===== Information supplied =====
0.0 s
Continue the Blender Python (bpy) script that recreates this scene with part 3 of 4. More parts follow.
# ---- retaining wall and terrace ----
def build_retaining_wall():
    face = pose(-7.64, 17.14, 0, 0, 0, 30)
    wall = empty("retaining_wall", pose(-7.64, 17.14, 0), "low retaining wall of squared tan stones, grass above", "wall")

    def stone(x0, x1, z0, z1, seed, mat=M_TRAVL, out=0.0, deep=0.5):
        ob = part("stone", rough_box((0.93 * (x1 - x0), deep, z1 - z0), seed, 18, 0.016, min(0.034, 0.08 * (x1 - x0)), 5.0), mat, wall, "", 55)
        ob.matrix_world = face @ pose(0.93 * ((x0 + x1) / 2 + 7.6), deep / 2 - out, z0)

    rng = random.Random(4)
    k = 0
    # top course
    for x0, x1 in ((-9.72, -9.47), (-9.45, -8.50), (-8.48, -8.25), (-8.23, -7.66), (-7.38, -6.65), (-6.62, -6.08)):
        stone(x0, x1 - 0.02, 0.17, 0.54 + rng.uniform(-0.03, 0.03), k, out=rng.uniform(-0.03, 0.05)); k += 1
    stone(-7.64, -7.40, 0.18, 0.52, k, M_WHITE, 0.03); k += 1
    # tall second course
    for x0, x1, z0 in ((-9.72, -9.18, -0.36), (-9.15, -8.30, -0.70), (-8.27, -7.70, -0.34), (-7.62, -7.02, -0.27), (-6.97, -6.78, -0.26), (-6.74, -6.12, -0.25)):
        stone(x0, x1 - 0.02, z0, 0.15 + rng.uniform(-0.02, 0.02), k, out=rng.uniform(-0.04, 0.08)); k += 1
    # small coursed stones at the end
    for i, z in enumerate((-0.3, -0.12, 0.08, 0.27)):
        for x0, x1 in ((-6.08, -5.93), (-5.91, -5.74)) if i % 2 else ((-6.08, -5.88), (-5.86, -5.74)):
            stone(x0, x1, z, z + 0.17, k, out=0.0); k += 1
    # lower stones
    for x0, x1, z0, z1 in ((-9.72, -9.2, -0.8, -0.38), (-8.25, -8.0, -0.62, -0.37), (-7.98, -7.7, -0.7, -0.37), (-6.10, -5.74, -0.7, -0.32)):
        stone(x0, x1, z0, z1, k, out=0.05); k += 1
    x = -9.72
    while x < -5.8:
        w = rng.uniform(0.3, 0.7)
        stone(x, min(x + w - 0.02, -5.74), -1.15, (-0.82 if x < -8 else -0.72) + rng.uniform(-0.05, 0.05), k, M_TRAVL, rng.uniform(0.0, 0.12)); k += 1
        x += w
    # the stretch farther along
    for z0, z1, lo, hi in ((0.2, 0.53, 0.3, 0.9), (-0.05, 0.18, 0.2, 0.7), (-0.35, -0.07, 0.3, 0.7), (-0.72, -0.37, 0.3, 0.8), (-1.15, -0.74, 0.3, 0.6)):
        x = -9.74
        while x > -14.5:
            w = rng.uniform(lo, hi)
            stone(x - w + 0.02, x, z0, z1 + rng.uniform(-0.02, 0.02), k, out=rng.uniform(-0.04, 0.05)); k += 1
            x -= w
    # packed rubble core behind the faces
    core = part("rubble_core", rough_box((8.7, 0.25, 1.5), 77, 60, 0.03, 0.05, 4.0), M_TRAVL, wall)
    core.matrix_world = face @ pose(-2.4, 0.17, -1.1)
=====
The task:
Set down exactly the lines from the line that contains "Continue the Blender" to the line that contains "ob.matrix_world = face", both lines included, and nothing more.

Task solution:
Continue the Blender Python (bpy) script that recreates this scene with part 3 of 4. More parts follow.
# ---- retaining wall and terrace ----
def build_retaining_wall():
    face = pose(-7.64, 17.14, 0, 0, 0, 30)
    wall = empty("retaining_wall", pose(-7.64, 17.14, 0), "low retaining wall of squared tan stones, grass above", "wall")

    def stone(x0, x1, z0, z1, seed, mat=M_TRAVL, out=0.0, deep=0.5):
        ob = part("stone", rough_box((0.93 * (x1 - x0), deep, z1 - z0), seed, 18, 0.016, min(0.034, 0.08 * (x1 - x0)), 5.0), mat, wall, "", 55)
        ob.matrix_world = face @ pose(0.93 * ((x0 + x1) / 2 + 7.6), deep / 2 - out, z0)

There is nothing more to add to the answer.